Tanggung jawab teologis dalam hal ini bukan hanya sekadar berkisar pada permasalahan pahala dan dosa, namun lebih jauh dari itu. Al-Qur’an dengan tegas mengatakan:
Sesungguhnya orang-orang yang memerangi Allah dan rasul-Nya dan berbuat kerusakan di bumi, maka mereka hendaklah dibunuh, atau disalib, atau tangan dan kakinya dipotong secara silang, atau diasingkan dari muka bumi.”

Ayat diatas menjelaskan dengan tegas bahwa orang yang berbuat kerusakan di muka bumi, mempunyai konsekwensi tegas.
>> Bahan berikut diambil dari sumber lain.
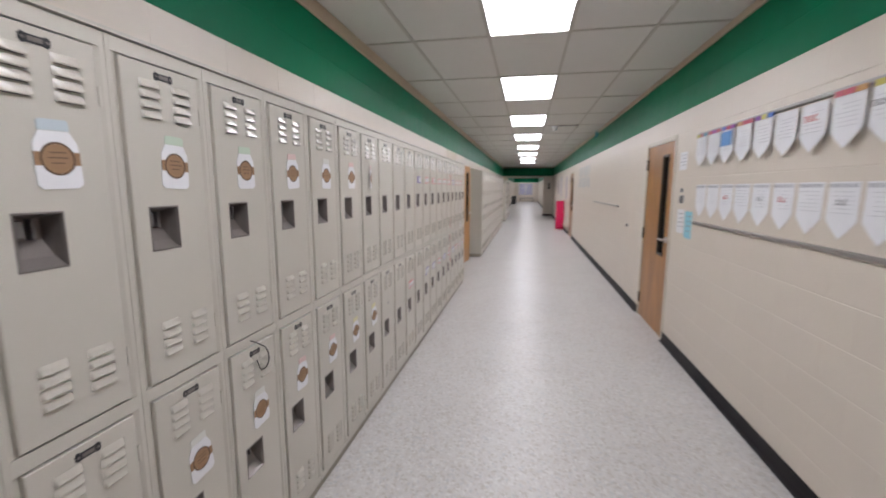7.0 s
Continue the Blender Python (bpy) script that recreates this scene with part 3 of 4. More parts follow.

Namun meski demikian, banyak pihak yang tidak menghiraukan konsekwensi ini meskipun mereka sebenarnya mengerti konsekwensi ini. Hal ini terjadi karena belum ada peraturan tegas dari pihak yang berwenang yang berani mendengungkan konsekwensi-konsekwensi perusakan lingkungan ke permukaan. Bahkan dalam fiqh Islam sendiripun hal tersebut belum pernah tersentuh.

KESIMPULAN
Alam lingkungan adalah anugerah Allah yang diberikan kepada manusia untuk dimanfaatkan dengan sebaik-baiknya. Kerusakan yang terjadi atas lingkungan adalah akibat ulah manusia sendiri. Konvensi-konvensi yang telah dibuat tidak mampu menghalangi perbuatan brutal manusia yang mengakibatkan perusakan alam. Karena itu, agama adalah salah satu jalan untuk menghalangi perusakan tersebut. Ulama fiqh harus berani melakukan terobosan penting melalui fatwa-fatwanya yang mewajibkan untuk memelihara lingkungan demi kemaslahatan umat. Konsekwnsi-konsekwensi perusakan lingkungan yang belum tersentuh sebelumnya, harus dirumuskan dengan jelas agar bisa dijadikan bahan pertimbangan bagi manusia.


DAFTAR PUSTAKA
Aditjondro, George Junus. Korban-korban Pembangunan. Yogyakarta: Pustaka Pelajar, 2003.
Husein, Harun M. Lingkungan Hidup: Masalah, Pengelolaan dan penegakan Hukumnya. Jakarta: Bumi Aksara, 1995.
Khaelany, HD. Islam Kependudukan dan Lingkungan Hidup. Jakarta: Rineka Cipta, 1996.
Salindeho, John. Undang-undang Gangguan Lingkungan dan Masalah Lingkungan. Jakarta: Sinar Grafika, 1993.
Suparni, Niniek. Pelestarian, Pengelolahan dan Penegakan Hukum Lingkungan. Jakarta: Sinar Grafika, 1994.